Dissertationsprojekt
im Verbundprojekt "Das mediale Erbe der DDR"
Die Diskussion um Digitalität und Erinnerung bleibt in der Regel der Gegenwart verhaftet, indem sie „willkürlich einen recht späten Zeitpunkt [setzt], von dem an digitale Medien als relevant betrachtet werden“ (Habbo Knoch). Das Promotionsprojekt zeigt dagegen auf, wie sich bereits in den 1990er- und 2000er-Jahren – noch vor dem Siegeszug der sozialen Medien – digitale Formen der DDR-Erinnerung herausbildeten. Auf einer übergeordneten Ebene nimmt es damit die miteinander verflochtenen Prozesse der Digitalisierung bzw. der digitalen Vernetzung einerseits und der postsozialististischen Transformation andererseits als doppelten Umbruch in den Blick. Im Zentrum steht aber das frühe World Wide Web als zunächst neues Medium, dessen Funktions- und Nutzungsweisen in der Transformationszeit der 1990er- und 2000er-Jahren erst ausgehandelt und erlernt werden mussten. Insbesondere private Homepages und Foren rücken dabei als Orte individueller Erinnerungspraktiken in den Blick, über die Nutzer*innen die entstehende Erinnerungs- und Aufarbeitungslandschaft im digitalen Raum und darüber hinaus aktiv mitgestalteten.

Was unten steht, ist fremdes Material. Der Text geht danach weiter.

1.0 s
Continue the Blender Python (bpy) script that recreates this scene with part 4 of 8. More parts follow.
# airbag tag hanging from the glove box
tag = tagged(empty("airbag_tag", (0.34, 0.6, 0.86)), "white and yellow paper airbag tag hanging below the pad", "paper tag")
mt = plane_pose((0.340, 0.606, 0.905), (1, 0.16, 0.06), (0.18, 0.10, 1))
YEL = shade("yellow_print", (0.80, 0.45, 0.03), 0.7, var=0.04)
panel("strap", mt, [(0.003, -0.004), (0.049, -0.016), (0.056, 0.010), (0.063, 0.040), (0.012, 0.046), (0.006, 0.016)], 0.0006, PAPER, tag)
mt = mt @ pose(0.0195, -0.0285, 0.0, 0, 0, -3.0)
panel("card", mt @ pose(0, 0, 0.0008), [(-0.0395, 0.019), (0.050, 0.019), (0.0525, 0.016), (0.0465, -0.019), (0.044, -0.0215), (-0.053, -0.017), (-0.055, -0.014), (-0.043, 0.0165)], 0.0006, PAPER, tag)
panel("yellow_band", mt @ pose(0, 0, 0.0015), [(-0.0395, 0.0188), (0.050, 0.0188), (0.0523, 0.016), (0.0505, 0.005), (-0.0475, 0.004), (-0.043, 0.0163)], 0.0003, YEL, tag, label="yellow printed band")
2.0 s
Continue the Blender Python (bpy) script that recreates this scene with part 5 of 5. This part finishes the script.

Das Projekt stützt sich dafür auf eine breite Quellenbasis. Der Fokus liegt jedoch auf originär digitalen Quellen und insbesondere auf archivierten Webseiten aus dem Internet Archive. Damit unternimmt das Promotionsprojekt einen ersten Schritt hin zu einer Erschließung der Bestände des Internet Archive für die zeithistorische Forschung. Zugleich erschließt es im methodischen Umgang mit den archivierten Webseiten einen neuen Quellentyp, der für eine Zeitgeschichte der Jahre nach 1989/90 zunehmend an Bedeutung gewinnen dürfte.
Erstbetreuer dieses Projekts ist Prof. Dr. Frank Bösch.
Das Projekt wurde von 12/2018-02/2020 von Nils Theinert bearbeitet.